(Stored data entries)
▽
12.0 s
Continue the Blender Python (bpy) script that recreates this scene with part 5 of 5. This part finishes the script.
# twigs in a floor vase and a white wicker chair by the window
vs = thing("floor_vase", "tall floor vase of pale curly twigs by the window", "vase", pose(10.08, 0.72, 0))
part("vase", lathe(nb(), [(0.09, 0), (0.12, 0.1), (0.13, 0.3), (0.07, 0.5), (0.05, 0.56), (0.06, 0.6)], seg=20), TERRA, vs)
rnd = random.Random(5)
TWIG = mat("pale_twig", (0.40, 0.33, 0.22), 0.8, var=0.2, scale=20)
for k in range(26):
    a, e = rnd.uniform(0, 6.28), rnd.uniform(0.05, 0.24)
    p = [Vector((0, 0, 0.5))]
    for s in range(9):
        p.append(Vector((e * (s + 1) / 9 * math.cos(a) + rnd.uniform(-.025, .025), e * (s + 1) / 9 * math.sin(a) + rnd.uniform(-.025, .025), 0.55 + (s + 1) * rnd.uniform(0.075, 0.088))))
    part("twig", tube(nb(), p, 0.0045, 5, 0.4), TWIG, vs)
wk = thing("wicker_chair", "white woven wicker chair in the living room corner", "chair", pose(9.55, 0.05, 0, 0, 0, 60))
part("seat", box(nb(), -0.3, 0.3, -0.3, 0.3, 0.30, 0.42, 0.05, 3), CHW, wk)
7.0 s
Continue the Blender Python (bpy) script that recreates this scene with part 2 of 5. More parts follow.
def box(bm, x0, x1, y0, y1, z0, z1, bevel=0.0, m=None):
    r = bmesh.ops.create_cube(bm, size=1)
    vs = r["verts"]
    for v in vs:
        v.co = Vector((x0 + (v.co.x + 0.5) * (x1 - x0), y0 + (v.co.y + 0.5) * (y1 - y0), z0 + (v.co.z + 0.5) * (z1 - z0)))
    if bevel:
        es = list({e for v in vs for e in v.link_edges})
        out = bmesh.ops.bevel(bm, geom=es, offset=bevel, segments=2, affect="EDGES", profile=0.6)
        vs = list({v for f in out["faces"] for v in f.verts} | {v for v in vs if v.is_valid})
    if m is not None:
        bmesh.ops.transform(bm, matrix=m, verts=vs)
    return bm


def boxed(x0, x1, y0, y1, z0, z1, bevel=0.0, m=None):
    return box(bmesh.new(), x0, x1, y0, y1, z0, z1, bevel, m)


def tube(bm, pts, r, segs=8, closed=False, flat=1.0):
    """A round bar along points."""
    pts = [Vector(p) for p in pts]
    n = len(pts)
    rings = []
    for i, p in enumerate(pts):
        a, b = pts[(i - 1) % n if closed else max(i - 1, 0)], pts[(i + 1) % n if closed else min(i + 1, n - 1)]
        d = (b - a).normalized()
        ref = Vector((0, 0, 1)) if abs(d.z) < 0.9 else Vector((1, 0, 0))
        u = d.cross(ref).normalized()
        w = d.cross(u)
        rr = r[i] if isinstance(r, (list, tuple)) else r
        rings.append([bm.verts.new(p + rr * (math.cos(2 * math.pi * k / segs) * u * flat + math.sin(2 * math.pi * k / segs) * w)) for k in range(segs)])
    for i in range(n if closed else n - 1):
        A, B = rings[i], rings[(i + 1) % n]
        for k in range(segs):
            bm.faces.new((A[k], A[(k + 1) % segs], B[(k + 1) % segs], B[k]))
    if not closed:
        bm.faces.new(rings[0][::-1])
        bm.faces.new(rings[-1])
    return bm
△
▽
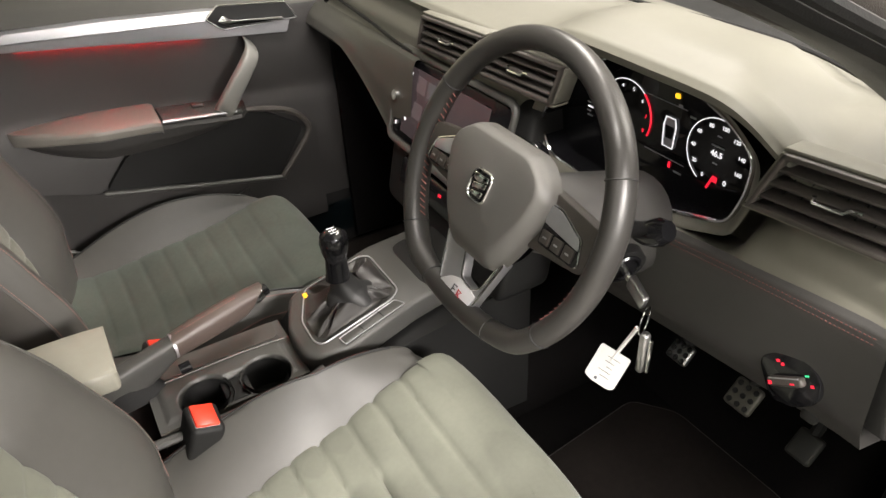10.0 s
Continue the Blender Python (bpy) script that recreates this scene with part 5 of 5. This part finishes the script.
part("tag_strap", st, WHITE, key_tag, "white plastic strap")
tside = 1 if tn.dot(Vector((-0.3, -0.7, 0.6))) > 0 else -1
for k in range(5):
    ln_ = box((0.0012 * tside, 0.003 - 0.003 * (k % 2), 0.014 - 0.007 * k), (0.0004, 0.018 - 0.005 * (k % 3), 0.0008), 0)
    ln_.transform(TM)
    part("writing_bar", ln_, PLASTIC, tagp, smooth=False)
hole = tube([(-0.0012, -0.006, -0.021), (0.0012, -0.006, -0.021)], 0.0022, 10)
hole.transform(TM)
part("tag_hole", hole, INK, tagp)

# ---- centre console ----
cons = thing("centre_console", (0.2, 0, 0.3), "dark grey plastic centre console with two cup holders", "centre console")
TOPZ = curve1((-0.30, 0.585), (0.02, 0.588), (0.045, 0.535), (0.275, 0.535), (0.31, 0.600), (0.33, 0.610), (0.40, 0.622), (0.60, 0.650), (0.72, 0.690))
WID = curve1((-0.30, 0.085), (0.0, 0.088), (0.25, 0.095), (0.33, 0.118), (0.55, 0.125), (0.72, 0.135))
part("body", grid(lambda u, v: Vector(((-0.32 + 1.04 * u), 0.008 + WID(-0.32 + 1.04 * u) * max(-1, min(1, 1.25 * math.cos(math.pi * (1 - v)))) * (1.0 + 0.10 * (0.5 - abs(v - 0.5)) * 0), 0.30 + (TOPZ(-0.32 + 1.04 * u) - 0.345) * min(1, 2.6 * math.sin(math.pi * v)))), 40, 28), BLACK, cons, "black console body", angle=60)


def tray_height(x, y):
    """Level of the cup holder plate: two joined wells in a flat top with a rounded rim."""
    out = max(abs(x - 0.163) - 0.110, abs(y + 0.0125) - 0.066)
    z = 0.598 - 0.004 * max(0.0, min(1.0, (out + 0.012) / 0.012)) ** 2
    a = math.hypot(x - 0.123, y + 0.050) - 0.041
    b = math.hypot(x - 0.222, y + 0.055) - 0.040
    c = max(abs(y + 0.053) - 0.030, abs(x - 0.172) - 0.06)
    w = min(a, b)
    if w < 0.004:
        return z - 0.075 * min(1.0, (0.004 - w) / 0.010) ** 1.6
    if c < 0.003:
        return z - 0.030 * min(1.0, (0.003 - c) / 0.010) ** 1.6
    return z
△
» **Task instructions**:
Examine the records and pull out every line where the string "part" occurs.

» **Written reply**:
Continue the Blender Python (bpy) script that recreates this scene with part 5 of 5. This part finishes the script.
part("vase", lathe(nb(), [(0.09, 0), (0.12, 0.1), (0.13, 0.3), (0.07, 0.5), (0.05, 0.56), (0.06, 0.6)], seg=20), TERRA, vs)
    part("twig", tube(nb(), p, 0.0045, 5, 0.4), TWIG, vs)
part("seat", box(nb(), -0.3, 0.3, -0.3, 0.3, 0.30, 0.42, 0.05, 3), CHW, wk)
Continue the Blender Python (bpy) script that recreates this scene with part 2 of 5. More parts follow.
Continue the Blender Python (bpy) script that recreates this scene with part 5 of 5. This part finishes the script.
part("tag_strap", st, WHITE, key_tag, "white plastic strap")
    part("writing_bar", ln_, PLASTIC, tagp, smooth=False)
part("tag_hole", hole, INK, tagp)
part("body", grid(lambda u, v: Vector(((-0.32 + 1.04 * u), 0.008 + WID(-0.32 + 1.04 * u) * max(-1, min(1, 1.25 * math.cos(math.pi * (1 - v)))) * (1.0 + 0.10 * (0.5 - abs(v - 0.5)) * 0), 0.30 + (TOPZ(-0.32 + 1.04 * u) - 0.345) * min(1, 2.6 * math.sin(math.pi * v)))), 40, 28), BLACK, cons, "black console body", angle=60)